1/2 cup (1 stick) room temperature unsalted butter
1/2 cup plus 2 tablespoons powdered (confectioner’s) sugar
1/2 teaspoon vanilla extract
1/4 teaspoon kosher salt
3/4 cup plus 2 tablespoons unbleached all purpose flour (what I used) or unbleached pastry flour (what I will try next time), plus more for dusting
1/4 cup finely ground cornmeal (polenta)
2 heaping tablespoons rosemary tufts
Combine the butter and sugar in the bowl of a standing mixer and beat with the paddle attachment on high speed until the mixture is smooth and creamy, about 5 minutes. Add the vanilla and salt and mix to incorporate. Add the flour and the polenta, and mix until thoroughly combined. Turn the dough out onto a floured surface, and knead for a few minutes, until it forms a ball. Wrap in plastic wrap and chill for 2 hours.
Preheat oven to 350. Line 2 cookie sheets with parchment paper.
Remove the dough from the fridge. Dust a flat surface with flour, cut the dough into chunks, and knead the dough to soften it, until the dough is the texture of Play-Doh. Roll the dough to 1/4 inch thick, adding more flour to dough, work surface, and rolling pin if the dough sticks. Cut the dough with a 1 1/4 or 2 1/2 inch round cookie cutter, making the cuts as close together as you possibly can. Lift the rounds onto the parchment, and place 1 inch apart.
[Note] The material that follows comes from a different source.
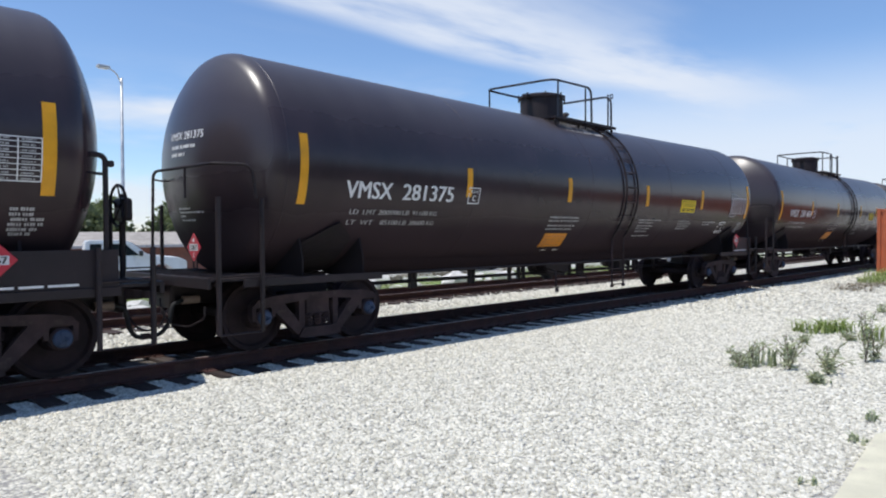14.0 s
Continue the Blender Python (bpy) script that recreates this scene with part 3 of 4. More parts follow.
def brake_stand(car):
    u, hub = 17.66, (17.5, -0.6, 1.9)
    st = part("brake_stand", tubed([(u, -0.3, 1.02), (u, -0.3, 2.05)], 0.035), STEEL, car, "black hand brake stand")
    part("stand_post", tubed([(u - 0.02, 0.0, 1.02), (u - 0.02, 0.0, 2.0)], 0.025), STEEL, st)
    part("gear_box", boxed(u - 0.09, u + 0.04, -0.56, -0.26, 1.72, 2.0, bevel=0.04), STEEL, st)
    part("wheel_shaft", tubed([(hub[0] - 0.03, hub[1], hub[2]), (u, -0.45, 1.88)], 0.022, 8), STEEL, st)
    rim = [(hub[0], hub[1] + 0.24 * math.cos(a), hub[2] + 0.24 * math.sin(a)) for a in [2 * math.pi * k / 28 for k in range(28)]]
    wh = part("brake_wheel", tubed(rim, 0.018, 6, True), STEEL, st, "black spoked hand brake wheel")
    for k in range(5):
        a = 2 * math.pi * k / 5 + 0.3
        part("spoke", tubed([(hub[0] + 0.04, hub[1], hub[2]), (hub[0], hub[1] + 0.235 * math.cos(a), hub[2] + 0.235 * math.sin(a))], 0.011, 5), STEEL, wh)


def placard(car, name, at, facing):
    """A red diamond sign with a white number panel."""
    x, y, z = at
    h = 0.19

    def put(a, b, off=0.0):
        return (x + a, y - off, z + b) if facing == "side" else (x - off, y - a, z + b)
    bm = bmesh.new()
    vs = [bm.verts.new(put(a, b, o)) for o in (0.0, 0.006) for a, b in ((0, -h), (h, 0), (0, h), (-h, 0))]
    bm.faces.new(vs[4:])
    bm.faces.new(vs[:4])
    for i in range(4):
        bm.faces.new((vs[i], vs[(i + 1) % 4], vs[4 + (i + 1) % 4], vs[4 + i]))
    pl = part(name, bm, RED, car, "red diamond hazard placard")
    bm = bmesh.new()
    bm.faces.new([bm.verts.new(put(a, b, 0.009)) for a, b in ((-0.115, -0.045), (0.115, -0.045), (0.115, 0.045), (-0.115, 0.045))])
    part("number_panel", bm, WHITE, pl, "white number panel")
    text_part("placard_number", "1267", -0.1, 0.1, -0.034, 0.068, BLACK, pl, "", lambda a, b: put(a, b, 0.011))
    text_part("class_digit", "3", -0.02, 0.02, -0.135, 0.055, WHITE, pl, "", lambda a, b: put(a, b, 0.009))
    bm = bmesh.new()
    bm.faces.new([bm.verts.new(put(a, b, 0.009)) for a, b in ((-0.035, 0.075), (0.035, 0.075), (0.0, 0.135))])
    part("flame_mark", bm, WHITE, pl)
    bm = bmesh.new()
    for a, b in ((-0.05, 0.0), (0.05, 0.0)):
        tube(bm, [put(a, -h - 0.08, -0.015), put(a, 0.05, -0.015)], 0.012, 6)
    part("placard_holder", bm, STEEL, pl)
    return pl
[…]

With the nougatine at room temperature, work it between your fingers, creating a thin disk about the size of a dime for small cookies or a quarter for large cookies. Place the disc of nougatine in the middle of the cookie. My nougatine was really soft, so I spooned it onto the cookies. If yours is soft too, just plop some in the middle of the cookie. Stick some rosemary tufts on top of the cookie, making sure to pierce the dough so the rosemary doesn’t fly off in the oven.
Bake the cookies for 10-12 minutes, or until the cookies are lightly browned. Allow to cool to room temperature before eating because nougatine straight from the oven burns the roof of your mouth...not that I know from personal experience.